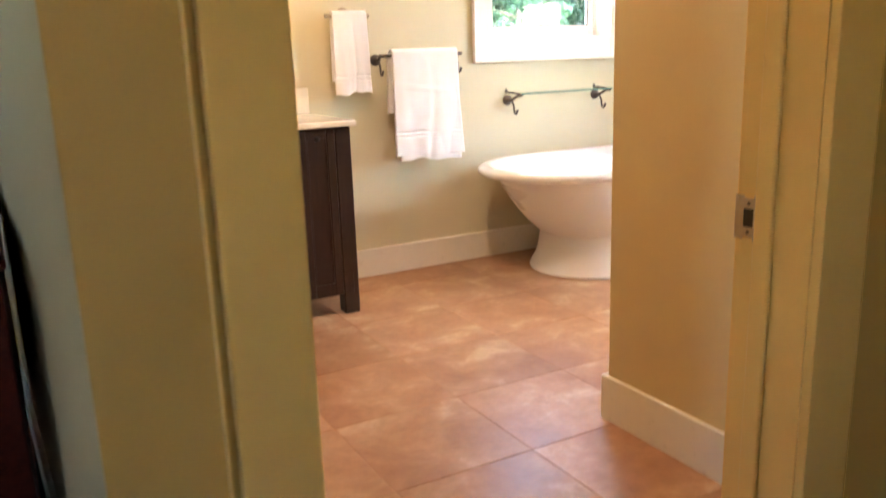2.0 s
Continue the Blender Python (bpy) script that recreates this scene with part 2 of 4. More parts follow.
PLANT_LEAF = leafy("pothos_leaf", (0.013, 0.047, 0.008), (0.068, 0.165, 0.028), 0.34, "object")
TREE_LEAF = leafy("tree_leaf", (0.030, 0.075, 0.045), (0.21, 0.30, 0.20), 0.35, "island", (1.1, 1.3, 0.8))
# Paler and greyer than TREE_LEAF: distance haze is put into the leaf colour.
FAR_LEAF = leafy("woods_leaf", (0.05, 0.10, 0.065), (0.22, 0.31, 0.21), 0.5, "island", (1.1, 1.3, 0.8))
NEAR_LEAF = leafy("maple_leaf", (0.014, 0.045, 0.014), (0.28, 0.38, 0.13), 0.25, "island", (1.1, 1.2, 0.6), (0.62, 0.28, 0.08))
SPRUCE_LEAF = leafy("pale_green_needles", (0.028, 0.080, 0.052), (0.13, 0.23, 0.16), 0.6, "island", (1.1, 1.3, 0.8))
BLOSSOM = leafy("white_blossom_bush", (0.06, 0.14, 0.06), (0.80, 0.82, 0.78), 0.6, "island")
REGISTER = surface("brown_enamelled_steel", (0.27, 0.155, 0.085), 0.4, vary=0.1, grain=60, patch=9)
STEM = surface("stem", (0.07, 0.10, 0.03), 0.5, vary=0.2, grain=60, patch=9)


def pane_glass(name, tint):
    m, nt, b = shader(name)
    clear = nt.nodes.new("ShaderNodeBsdfTransparent")
    clear.inputs[0].default_value = (*tint, 1)
    gloss = nt.nodes.new("ShaderNodeBsdfGlossy")
    gloss.inputs["Roughness"].default_value = 0.01
    lw = nt.nodes.new("ShaderNodeLayerWeight")
    lw.inputs[0].default_value = 0.5
    fr = ramp(nt, lw.outputs["Facing"], [(0.0, (0.02,) * 3), (0.5, (0.035,) * 3), (0.8, (0.14,) * 3), (1.0, (0.8,) * 3)])
    mx = nt.nodes.new("ShaderNodeMixShader")
    nt.links.new(fr, mx.inputs[0])
    nt.links.new(clear.outputs[0], mx.inputs[1])
    nt.links.new(gloss.outputs[0], mx.inputs[2])
    nt.links.new(mx.outputs[0], nt.nodes["Material Output"].inputs[0])
    return m


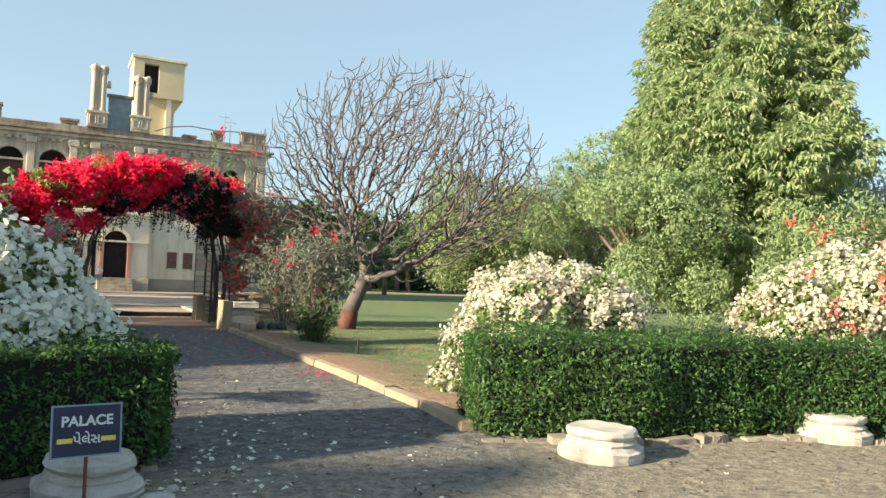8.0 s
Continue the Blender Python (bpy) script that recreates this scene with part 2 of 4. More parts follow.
def ground_mat():
    """Grey gravel, bare reddish dirt along the kerbs and worn lawn, by plan."""
    m, nt, p = nodes_of("ground")
    tc = nt.nodes.new("ShaderNodeTexCoord")
    sep = nt.nodes.new("ShaderNodeSeparateXYZ")
    nt.links.new(tc.outputs["Object"], sep.inputs[0])

    def math_(op, a, b=0.0):
        n = nt.nodes.new("ShaderNodeMath")
        n.operation = op
        for i, v in enumerate((a, b)):
            if isinstance(v, (int, float)):
                n.inputs[i].default_value = v
            else:
                nt.links.new(v, n.inputs[i])
        return n.outputs[0]

    def step(v, lo, hi):
        n = nt.nodes.new("ShaderNodeMapRange")
        n.interpolation_type = "SMOOTHSTEP"
        n.inputs[1].default_value, n.inputs[2].default_value = lo, hi
        nt.links.new(v, n.inputs[0])
        return n.outputs[0]

    grain = noise_tex(nt, 38, 6, 0.75)
    clods = noise_tex(nt, 13, 4, 0.7)
    mid = noise_tex(nt, 5.5, 5, 0.65)
    wide = noise_tex(nt, 0.55, 4, 0.55)
    lumps = noise_tex(nt, 2.3, 5, 0.7)
    gravel = ramp(nt, wide, [(0.3, (0.25, 0.215, 0.175)), (0.55, (0.32, 0.275, 0.225)), (0.75, (0.40, 0.34, 0.27))])
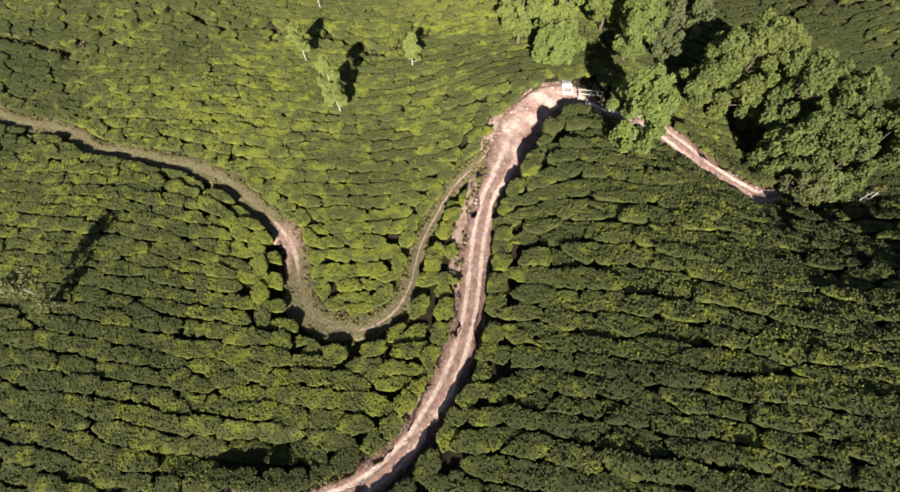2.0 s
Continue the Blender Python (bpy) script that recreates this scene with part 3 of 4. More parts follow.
def too_near(x, y):
    """Whether a place lies on a track or a terrace edge, where no bush may reach."""
    r = np.zeros(len(x), bool)
    d, k = nearest(x, y, ROAD)
    r |= (x < ROAD[k, 0]) & (d < ROAD[k, 2] + 0.8 * road_bank(x, y))
    for line, spare in ((ROAD, -0.05), (FOOTPATH, -0.05), (DIRT_LANE, 0.0), (GRASS_PATH, 0.0)):
        d, k = nearest(x, y, line)
        r |= d < line[k, 2] + spare
    d, _ = nearest(x, y, TERRACE)
    r |= d < 0.3
    for line in SOIL_LINES:
        d, _ = nearest(x, y, line)
        r |= d < (0.22 if line is SOIL_LINES[2] else 0.13)
    return r


def held_back(sites, reach, dirx, diry):
    """Shortens the reach of bushes where they would grow over a track."""
    close = np.zeros(len(sites), bool)
    for line in (ROAD, FOOTPATH, DIRT_LANE, GRASS_PATH, TERRACE, *SOIL_LINES):
        d, _ = nearest(sites[:, 0], sites[:, 1], line)
        close |= d < 5.0
    k = np.flatnonzero(close)
    for _ in range(9):
        bad = np.zeros(reach[k].shape, bool)
        for share in (1.0, 0.72, 0.45):
            x = sites[k, 0, None] + share * reach[k] * dirx[k]
            y = sites[k, 1, None] + share * reach[k] * diry[k]
            bad |= too_near(x.ravel(), y.ravel()).reshape(x.shape)
        if not bad.any():
            break
        reach[k] = np.where(bad, reach[k] * 0.86, reach[k])
    return np.maximum(reach, 0.2)


RINGS = np.array([0.50, 0.92, 1.0, 0.985, 0.74])
LIFT = np.array([1.0, 1.0, 0.95, 0.84, -0.45])
DOME = np.array([0.97, 0.90, 0.74, 0.55, -0.30])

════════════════

**STATED PROBLEM:** Transcribe the listing above verbatim. Omit the pictures.

**FINISHED EXERCISE:**
2.0 s
Continue the Blender Python (bpy) script that recreates this scene with part 2 of 4. More parts follow.
PLANT_LEAF = leafy("pothos_leaf", (0.013, 0.047, 0.008), (0.068, 0.165, 0.028), 0.34, "object")
TREE_LEAF = leafy("tree_leaf", (0.030, 0.075, 0.045), (0.21, 0.30, 0.20), 0.35, "island", (1.1, 1.3, 0.8))
# Paler and greyer than TREE_LEAF: distance haze is put into the leaf colour.
FAR_LEAF = leafy("woods_leaf", (0.05, 0.10, 0.065), (0.22, 0.31, 0.21), 0.5, "island", (1.1, 1.3, 0.8))
NEAR_LEAF = leafy("maple_leaf", (0.014, 0.045, 0.014), (0.28, 0.38, 0.13), 0.25, "island", (1.1, 1.2, 0.6), (0.62, 0.28, 0.08))
SPRUCE_LEAF = leafy("pale_green_needles", (0.028, 0.080, 0.052), (0.13, 0.23, 0.16), 0.6, "island", (1.1, 1.3, 0.8))
BLOSSOM = leafy("white_blossom_bush", (0.06, 0.14, 0.06), (0.80, 0.82, 0.78), 0.6, "island")
REGISTER = surface("brown_enamelled_steel", (0.27, 0.155, 0.085), 0.4, vary=0.1, grain=60, patch=9)
STEM = surface("stem", (0.07, 0.10, 0.03), 0.5, vary=0.2, grain=60, patch=9)


def pane_glass(name, tint):
    m, nt, b = shader(name)
    clear = nt.nodes.new("ShaderNodeBsdfTransparent")
    clear.inputs[0].default_value = (*tint, 1)
    gloss = nt.nodes.new("ShaderNodeBsdfGlossy")
    gloss.inputs["Roughness"].default_value = 0.01
    lw = nt.nodes.new("ShaderNodeLayerWeight")
    lw.inputs[0].default_value = 0.5
    fr = ramp(nt, lw.outputs["Facing"], [(0.0, (0.02,) * 3), (0.5, (0.035,) * 3), (0.8, (0.14,) * 3), (1.0, (0.8,) * 3)])
    mx = nt.nodes.new("ShaderNodeMixShader")
    nt.links.new(fr, mx.inputs[0])
    nt.links.new(clear.outputs[0], mx.inputs[1])
    nt.links.new(gloss.outputs[0], mx.inputs[2])
    nt.links.new(mx.outputs[0], nt.nodes["Material Output"].inputs[0])
    return m


8.0 s
Continue the Blender Python (bpy) script that recreates this scene with part 2 of 4. More parts follow.
def ground_mat():
    """Grey gravel, bare reddish dirt along the kerbs and worn lawn, by plan."""
    m, nt, p = nodes_of("ground")
    tc = nt.nodes.new("ShaderNodeTexCoord")
    sep = nt.nodes.new("ShaderNodeSeparateXYZ")
    nt.links.new(tc.outputs["Object"], sep.inputs[0])

    def math_(op, a, b=0.0):
        n = nt.nodes.new("ShaderNodeMath")
        n.operation = op
        for i, v in enumerate((a, b)):
            if isinstance(v, (int, float)):
                n.inputs[i].default_value = v
            else:
                nt.links.new(v, n.inputs[i])
        return n.outputs[0]

    def step(v, lo, hi):
        n = nt.nodes.new("ShaderNodeMapRange")
        n.interpolation_type = "SMOOTHSTEP"
        n.inputs[1].default_value, n.inputs[2].default_value = lo, hi
        nt.links.new(v, n.inputs[0])
        return n.outputs[0]

    grain = noise_tex(nt, 38, 6, 0.75)
    clods = noise_tex(nt, 13, 4, 0.7)
    mid = noise_tex(nt, 5.5, 5, 0.65)
    wide = noise_tex(nt, 0.55, 4, 0.55)
    lumps = noise_tex(nt, 2.3, 5, 0.7)
    gravel = ramp(nt, wide, [(0.3, (0.25, 0.215, 0.175)), (0.55, (0.32, 0.275, 0.225)), (0.75, (0.40, 0.34, 0.27))])
2.0 s
Continue the Blender Python (bpy) script that recreates this scene with part 3 of 4. More parts follow.
def too_near(x, y):
    """Whether a place lies on a track or a terrace edge, where no bush may reach."""
    r = np.zeros(len(x), bool)
    d, k = nearest(x, y, ROAD)
    r |= (x < ROAD[k, 0]) & (d < ROAD[k, 2] + 0.8 * road_bank(x, y))
    for line, spare in ((ROAD, -0.05), (FOOTPATH, -0.05), (DIRT_LANE, 0.0), (GRASS_PATH, 0.0)):
        d, k = nearest(x, y, line)
        r |= d < line[k, 2] + spare
    d, _ = nearest(x, y, TERRACE)
    r |= d < 0.3
    for line in SOIL_LINES:
        d, _ = nearest(x, y, line)
        r |= d < (0.22 if line is SOIL_LINES[2] else 0.13)
    return r


def held_back(sites, reach, dirx, diry):
    """Shortens the reach of bushes where they would grow over a track."""
    close = np.zeros(len(sites), bool)
    for line in (ROAD, FOOTPATH, DIRT_LANE, GRASS_PATH, TERRACE, *SOIL_LINES):
        d, _ = nearest(sites[:, 0], sites[:, 1], line)
        close |= d < 5.0
    k = np.flatnonzero(close)
    for _ in range(9):
        bad = np.zeros(reach[k].shape, bool)
        for share in (1.0, 0.72, 0.45):
            x = sites[k, 0, None] + share * reach[k] * dirx[k]
            y = sites[k, 1, None] + share * reach[k] * diry[k]
            bad |= too_near(x.ravel(), y.ravel()).reshape(x.shape)
        if not bad.any():
            break
        reach[k] = np.where(bad, reach[k] * 0.86, reach[k])
    return np.maximum(reach, 0.2)


RINGS = np.array([0.50, 0.92, 1.0, 0.985, 0.74])
LIFT = np.array([1.0, 1.0, 0.95, 0.84, -0.45])
DOME = np.array([0.97, 0.90, 0.74, 0.55, -0.30])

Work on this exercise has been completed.